*WORK TO BE COMPLETED*: Skip the pictures. Set down, word for word, the lines from the start of the material up to and including the line with "scene.render.fps = FPS".

*DATA LINES*:
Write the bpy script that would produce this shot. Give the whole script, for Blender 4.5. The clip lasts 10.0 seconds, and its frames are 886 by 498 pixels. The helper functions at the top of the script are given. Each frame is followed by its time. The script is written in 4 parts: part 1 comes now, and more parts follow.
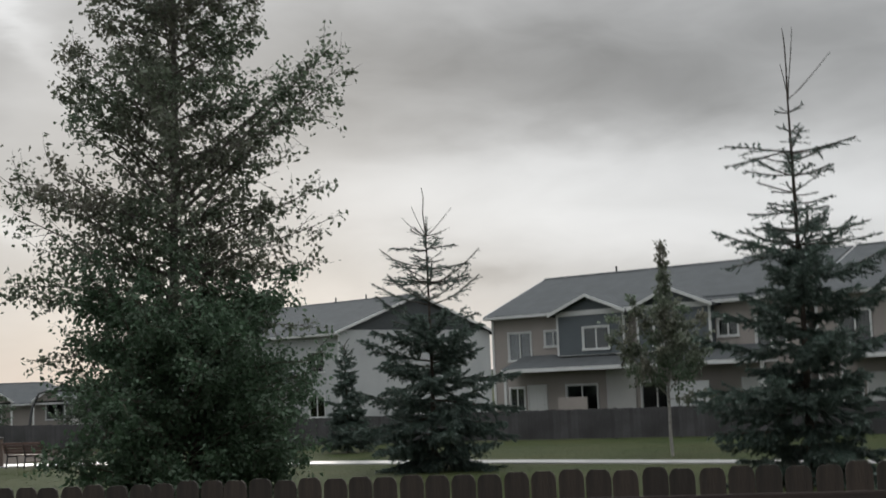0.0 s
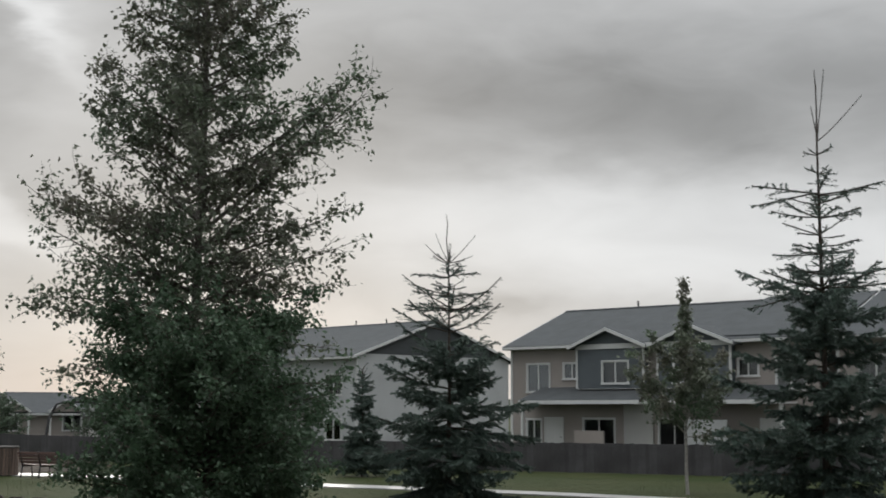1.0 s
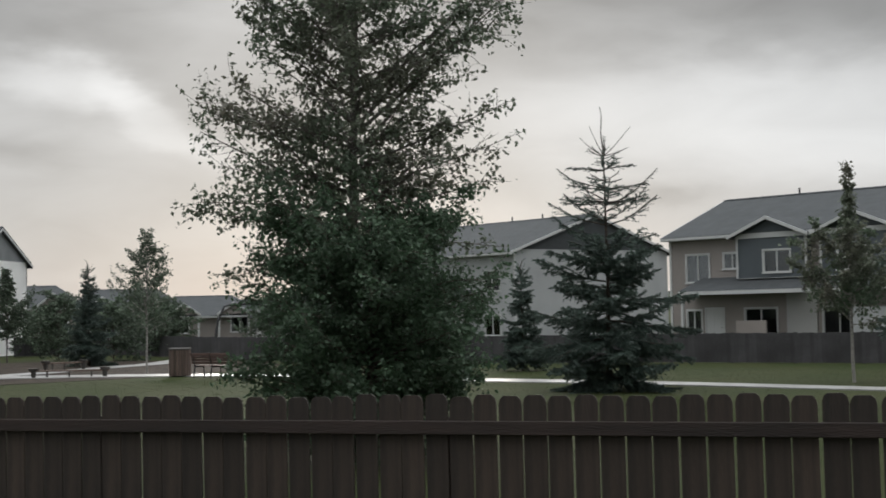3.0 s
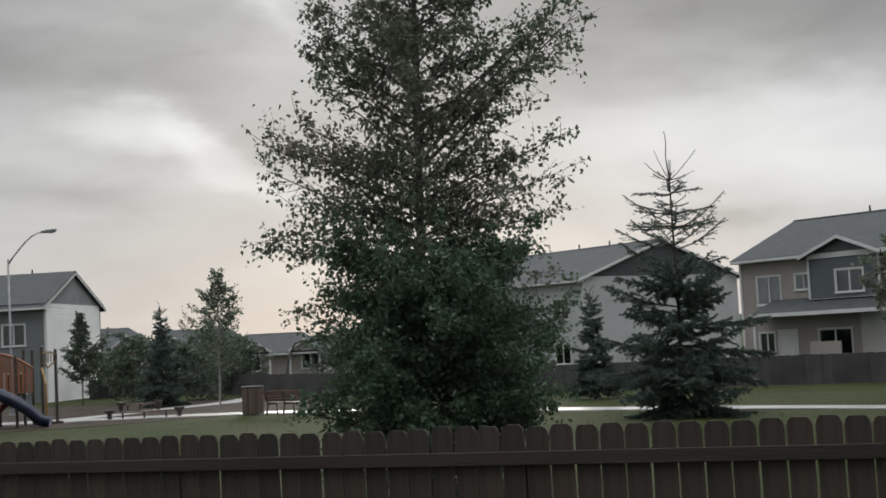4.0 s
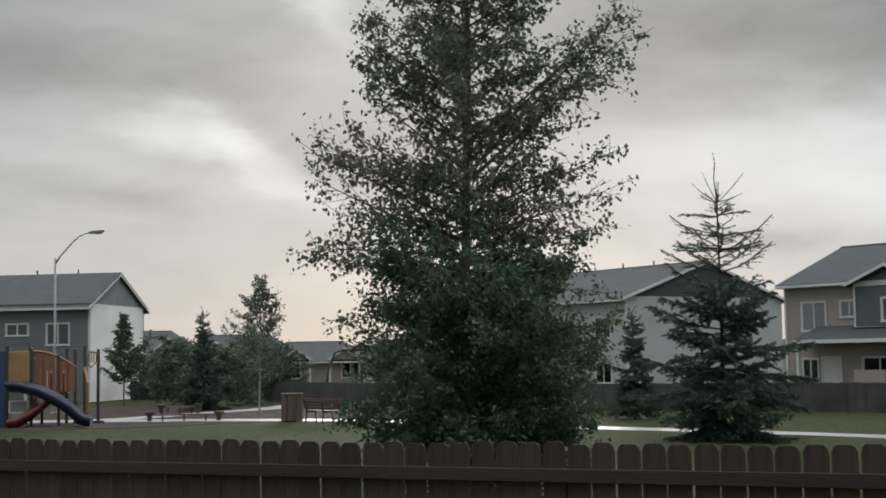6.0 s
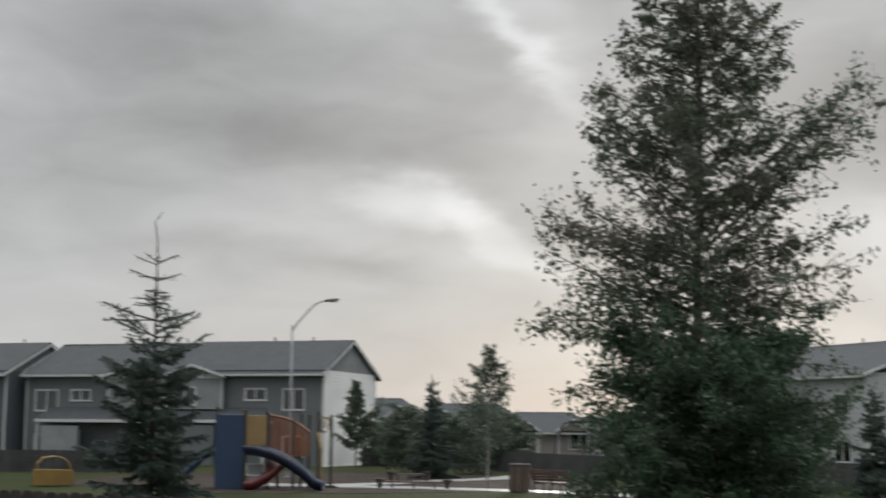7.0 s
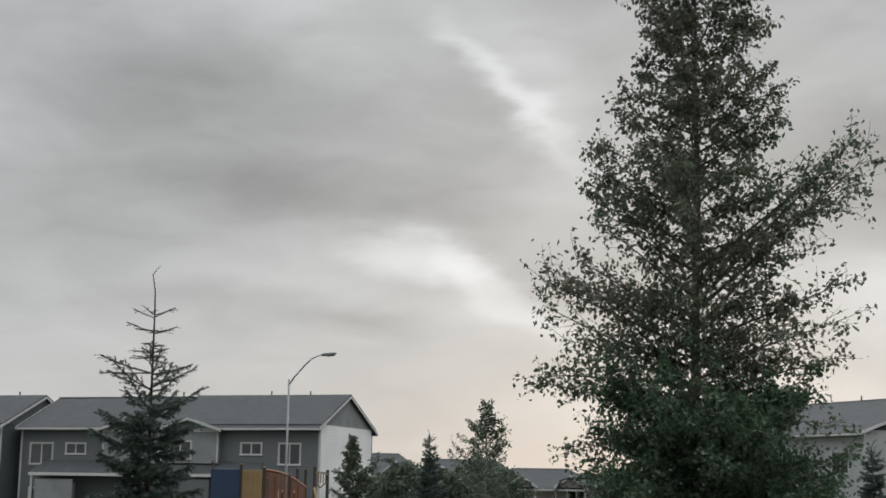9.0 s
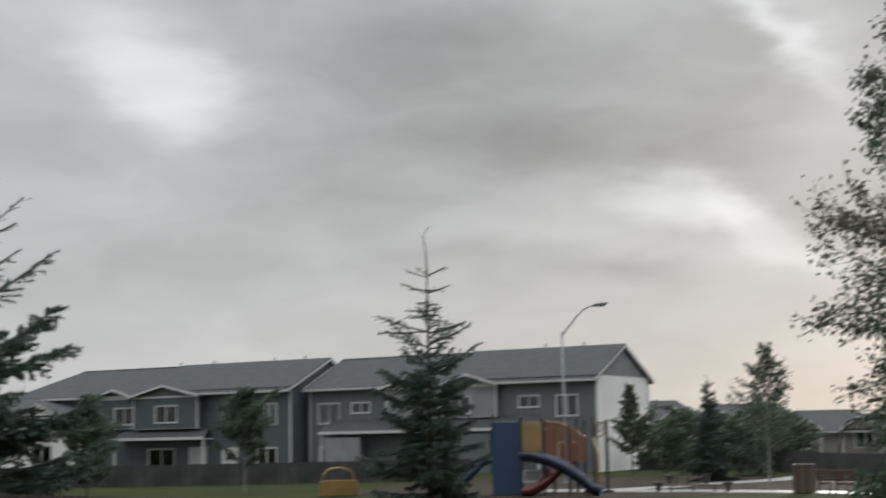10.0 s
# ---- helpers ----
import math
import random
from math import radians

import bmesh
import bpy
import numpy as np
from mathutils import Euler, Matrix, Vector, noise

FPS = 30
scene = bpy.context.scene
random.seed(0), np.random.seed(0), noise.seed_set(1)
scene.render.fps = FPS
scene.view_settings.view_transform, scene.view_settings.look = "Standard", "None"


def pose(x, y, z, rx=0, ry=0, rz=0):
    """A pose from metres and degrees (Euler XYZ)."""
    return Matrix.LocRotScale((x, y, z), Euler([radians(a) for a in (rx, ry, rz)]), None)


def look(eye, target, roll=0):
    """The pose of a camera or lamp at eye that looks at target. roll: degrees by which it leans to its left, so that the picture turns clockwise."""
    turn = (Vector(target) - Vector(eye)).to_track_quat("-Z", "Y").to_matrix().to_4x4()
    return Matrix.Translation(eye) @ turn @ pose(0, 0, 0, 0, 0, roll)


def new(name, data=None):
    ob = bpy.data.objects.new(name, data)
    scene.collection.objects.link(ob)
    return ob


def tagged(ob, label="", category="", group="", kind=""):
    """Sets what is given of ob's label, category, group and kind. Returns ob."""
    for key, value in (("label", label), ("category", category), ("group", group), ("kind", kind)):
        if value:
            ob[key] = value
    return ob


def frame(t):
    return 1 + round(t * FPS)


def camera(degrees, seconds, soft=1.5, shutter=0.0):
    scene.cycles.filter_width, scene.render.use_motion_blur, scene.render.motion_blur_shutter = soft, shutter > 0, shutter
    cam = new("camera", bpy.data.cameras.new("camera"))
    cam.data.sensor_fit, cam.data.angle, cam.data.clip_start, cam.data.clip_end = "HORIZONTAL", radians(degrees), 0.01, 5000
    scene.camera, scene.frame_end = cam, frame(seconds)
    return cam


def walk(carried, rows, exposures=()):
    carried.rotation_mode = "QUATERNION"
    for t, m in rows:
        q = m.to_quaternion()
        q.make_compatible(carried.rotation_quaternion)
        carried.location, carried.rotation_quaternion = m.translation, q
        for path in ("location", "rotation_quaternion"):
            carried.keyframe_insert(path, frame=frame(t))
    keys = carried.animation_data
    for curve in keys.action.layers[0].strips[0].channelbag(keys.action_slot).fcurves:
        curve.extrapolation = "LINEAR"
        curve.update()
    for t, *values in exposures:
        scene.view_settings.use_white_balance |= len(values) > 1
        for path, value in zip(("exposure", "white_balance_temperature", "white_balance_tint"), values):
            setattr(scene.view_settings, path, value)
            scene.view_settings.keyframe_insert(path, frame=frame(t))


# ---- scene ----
cam = camera(35.03, 10.0, soft=1.7, shutter=0.35)
EYE_Z = 2.25
# seconds, sideways shift, heading, tilt up, lean to the left (degrees)
ROWS = [
    (0.0, 0.00, 27.87, 5.51, -2.36),
    (0.2, 0.00, 27.86, 6.18, -0.85),
    (0.5, 0.00, 28.13, 6.31, -0.77),
    (1.0, 0.00, 26.95, 6.64, 0.13),
    (1.2, 0.00, 25.61, 6.67, -0.45),
    (1.5, 0.00, 24.65, 6.53, -1.49),
    (1.7, 0.00, 24.45, 5.78, -1.40),
    (2.0, 0.00, 24.04, 4.47, -1.53),
    (2.5, 0.00, 22.42, 2.68, -0.78),
    (3.0, 0.00, 20.56, 2.45, -1.25),
    (3.2, 0.00, 19.80, 2.73, -1.45),
    (4.3, -0.04, 17.43, 3.91, -3.46),
    (4.5, -0.05, 17.41, 3.80, -3.74),
    (5.0, -0.05, 17.42, 3.91, -3.29),
    (5.2, -0.05, 17.25, 3.97, -2.78),
    (6.3, -0.05, 15.12, 4.84, 0.12),
    (6.5, -0.05, 13.73, 5.55, 0.59),
    (6.8, -0.05, 9.48, 6.76, 0.13),
    (7.0, -0.05, 6.75, 7.34, 0.51),
    (7.2, -0.05, 3.61, 7.57, 0.62),
    (7.5, -0.05, 0.36, 7.37, 0.53),
    (7.8, -0.05, -0.34, 7.65, 0.50),
    (8.0, -0.05, 0.57, 8.42, 0.72),
    (8.5, -0.05, 5.36, 9.77, 1.17),
    (8.7, -0.05, 6.66, 9.77, 1.14),
    (9.0, -0.05, 6.81, 9.57, 0.86),
    (9.5, -0.05, 2.52, 9.15, 0.35),
    (9.7, -0.05, 0.07, 8.75, -0.11),
    (10.0, -0.05, -4.13, 7.61, -1.11),
]


def heading(e, az, el, roll):
    a, b = radians(az), radians(el)
    return look(e, (e[0] + math.sin(a) * math.cos(b), e[1] + math.cos(a) * math.cos(b), e[2] + math.sin(b)), roll)


walk(cam, [(t, heading((dx, 0.0, EYE_Z), az, el, roll)) for t, dx, az, el, roll in ROWS])

# ---------------------------------------------------------------- sky and sun
SUN_AZ, SUN_EL = 17.0, 9.0


def overcast():
    """A Nishita sky behind a full cover of stratus: noise in drawn-out banks, with the thin, bright places and the heavy ones where they lie."""
    w = bpy.data.worlds.new("sky")
    scene.world = w
    w.use_nodes = True
    nt = w.node_tree
    N, L = nt.nodes, nt.links
    back = N["Background"]

    def math_node(op, a, b=None, c=None):
        n = N.new("ShaderNodeMath")
        n.operation = op
        for i, q in enumerate((a, b, c)):
            if q is None:
                continue
            if isinstance(q, (int, float)):
                n.inputs[i].default_value = q
            else:
                L.new(q, n.inputs[i])
        return n.outputs["Value"]

    sky = N.new("ShaderNodeTexSky")
    sky.sky_type, sky.sun_disc = "NISHITA", False
    sky.sun_elevation, sky.sun_rotation = radians(SUN_EL), radians(SUN_AZ)
    co = N.new("ShaderNodeTexCoord")
    sep = N.new("ShaderNodeSeparateXYZ")
    L.new(co.outputs["Generated"], sep.inputs[0])
    az = math_node("MULTIPLY", math_node("ARCTAN2", sep.outputs["X"], sep.outputs["Y"]), 180 / math.pi)
    el = math_node("MULTIPLY", math_node("ARCSINE", sep.outputs["Z"]), 180 / math.pi)
    # the cloud layer in the two angles, warped by noise so that no bank has a clean edge
    flat = N.new("ShaderNodeCombineXYZ")
    L.new(math_node("MULTIPLY", az, 0.055), flat.inputs[0])
    L.new(math_node("MULTIPLY", el, 0.14), flat.inputs[1])
    warp = N.new("ShaderNodeTexNoise")
    warp.inputs["Scale"].default_value, warp.inputs["Detail"].default_value = 2.2, 5.0
    L.new(flat.outputs[0], warp.inputs["Vector"])
    wsep = N.new("ShaderNodeSeparateColor")
    L.new(warp.outputs["Color"], wsep.inputs[0])
    waz = math_node("ADD", az, math_node("MULTIPLY", math_node("SUBTRACT", wsep.outputs[0], 0.5), 5.0))
    wel = math_node("ADD", el, math_node("MULTIPLY", math_node("SUBTRACT", wsep.outputs[1], 0.5), 2.4))
    fray = N.new("ShaderNodeTexNoise")
    fray.inputs["Scale"].default_value, fray.inputs["Detail"].default_value = 8.0, 4.0
    L.new(flat.outputs[0], fray.inputs["Vector"])
    fsep = N.new("ShaderNodeSeparateColor")
    L.new(fray.outputs["Color"], fsep.inputs[0])
    waz = math_node("ADD", waz, math_node("MULTIPLY", math_node("SUBTRACT", fsep.outputs[0], 0.5), 1.6))
    wel = math_node("ADD", wel, math_node("MULTIPLY", math_node("SUBTRACT", fsep.outputs[1], 0.5), 0.9))
    banks = N.new("ShaderNodeTexNoise")
    banks.inputs["Scale"].default_value, banks.inputs["Detail"].default_value, banks.inputs["Roughness"].default_value = 1.3, 5.0, 0.45
    L.new(flat.outputs[0], banks.inputs["Vector"])
    wisps = N.new("ShaderNodeTexNoise")
    wisps.inputs["Scale"].default_value, wisps.inputs["Detail"].default_value, wisps.inputs["Roughness"].default_value = 3.4, 6.0, 0.5
    wisps.inputs["Distortion"].default_value = 0.6
    L.new(flat.outputs[0], wisps.inputs["Vector"])
    total = math_node("MULTIPLY_ADD", math_node("SUBTRACT", banks.outputs["Fac"], 0.5), BANKS, SKY_BASE)
    total = math_node("MULTIPLY_ADD", math_node("SUBTRACT", wisps.outputs["Fac"], 0.5), 0.2, total)
    # brighter towards the horizon
    low = math_node("POWER", 2.718, math_node("MULTIPLY", math_node("MAXIMUM", el, 0.0), -1 / 5.0))
    total = math_node("MULTIPLY_ADD", low, 0.13, total)
    for a, e, wa, we, tilt, gain, sharp in CLOUDS:
        c, s = math.cos(radians(tilt)), math.sin(radians(tilt))
        da, de = math_node("SUBTRACT", waz, a), math_node("SUBTRACT", wel, e)
        p = math_node("MULTIPLY", math_node("MULTIPLY_ADD", da, c, math_node("MULTIPLY", de, s)), 1 / wa)
        q = math_node("MULTIPLY", math_node("MULTIPLY_ADD", da, -s, math_node("MULTIPLY", de, c)), 1 / we)
        d2 = math_node("MULTIPLY_ADD", p, p, math_node("MULTIPLY", q, q))
        if sharp > 1:
            d2 = math_node("POWER", d2, 1.7)
        total = math_node("MULTIPLY_ADD", math_node("POWER", 2.718, math_node("MULTIPLY", d2, -1.0)), gain, total)
    total = math_node("MAXIMUM", total, 0.12)
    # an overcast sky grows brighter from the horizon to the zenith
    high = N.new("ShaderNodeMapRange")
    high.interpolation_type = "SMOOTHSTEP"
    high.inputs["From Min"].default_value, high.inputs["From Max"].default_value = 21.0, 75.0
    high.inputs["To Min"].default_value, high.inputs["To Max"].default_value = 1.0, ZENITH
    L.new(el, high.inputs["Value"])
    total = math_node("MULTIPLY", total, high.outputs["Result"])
    # warm low light round the hidden sun, cool grey elsewhere
    warm = math_node("POWER", 2.718, math_node("MULTIPLY", math_node("POWER", math_node("MULTIPLY", math_node("SUBTRACT", wel, 2.0), 1 / 3.2), 2.0), -1.0))
    side = math_node("POWER", 2.718, math_node("MULTIPLY", math_node("POWER", math_node("MULTIPLY", math_node("SUBTRACT", waz, 20.0), 1 / 24.0), 2.0), -1.0))
    tint = N.new("ShaderNodeMix")
    tint.data_type = "RGBA"
    tint.inputs["A"].default_value = (0.982, 1.0, 1.015, 1)
    tint.inputs["B"].default_value = (1.04, 1.0, 0.955, 1)
    L.new(math_node("MULTIPLY", math_node("MULTIPLY", warm, side), 0.42), tint.inputs["Factor"])
    mul = N.new("ShaderNodeVectorMath")
    mul.operation = "SCALE"
    L.new(tint.outputs["Result"], mul.inputs[0])
    L.new(total, mul.inputs["Scale"])
    thin = N.new("ShaderNodeVectorMath")
    thin.operation = "SCALE"
    L.new(sky.outputs["Color"], thin.inputs[0])
    thin.inputs["Scale"].default_value = 0.05
    cover = N.new("ShaderNodeMix")
    cover.data_type = "RGBA"
    cover.inputs["Factor"].default_value = 0.94
    L.new(thin.outputs[0], cover.inputs["A"])
    L.new(mul.outputs[0], cover.inputs["B"])
    L.new(cover.outputs["Result"], back.inputs["Color"])
    back.inputs["Strength"].default_value = 1.0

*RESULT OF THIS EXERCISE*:
Write the bpy script that would produce this shot. Give the whole script, for Blender 4.5. The clip lasts 10.0 seconds, and its frames are 886 by 498 pixels. The helper functions at the top of the script are given. Each frame is followed by its time. The script is written in 4 parts: part 1 comes now, and more parts follow.
0.0 s
1.0 s
3.0 s
4.0 s
6.0 s
7.0 s
9.0 s
10.0 s
# ---- helpers ----
import math
import random
from math import radians

import bmesh
import bpy
import numpy as np
from mathutils import Euler, Matrix, Vector, noise

FPS = 30
scene = bpy.context.scene
random.seed(0), np.random.seed(0), noise.seed_set(1)
scene.render.fps = FPS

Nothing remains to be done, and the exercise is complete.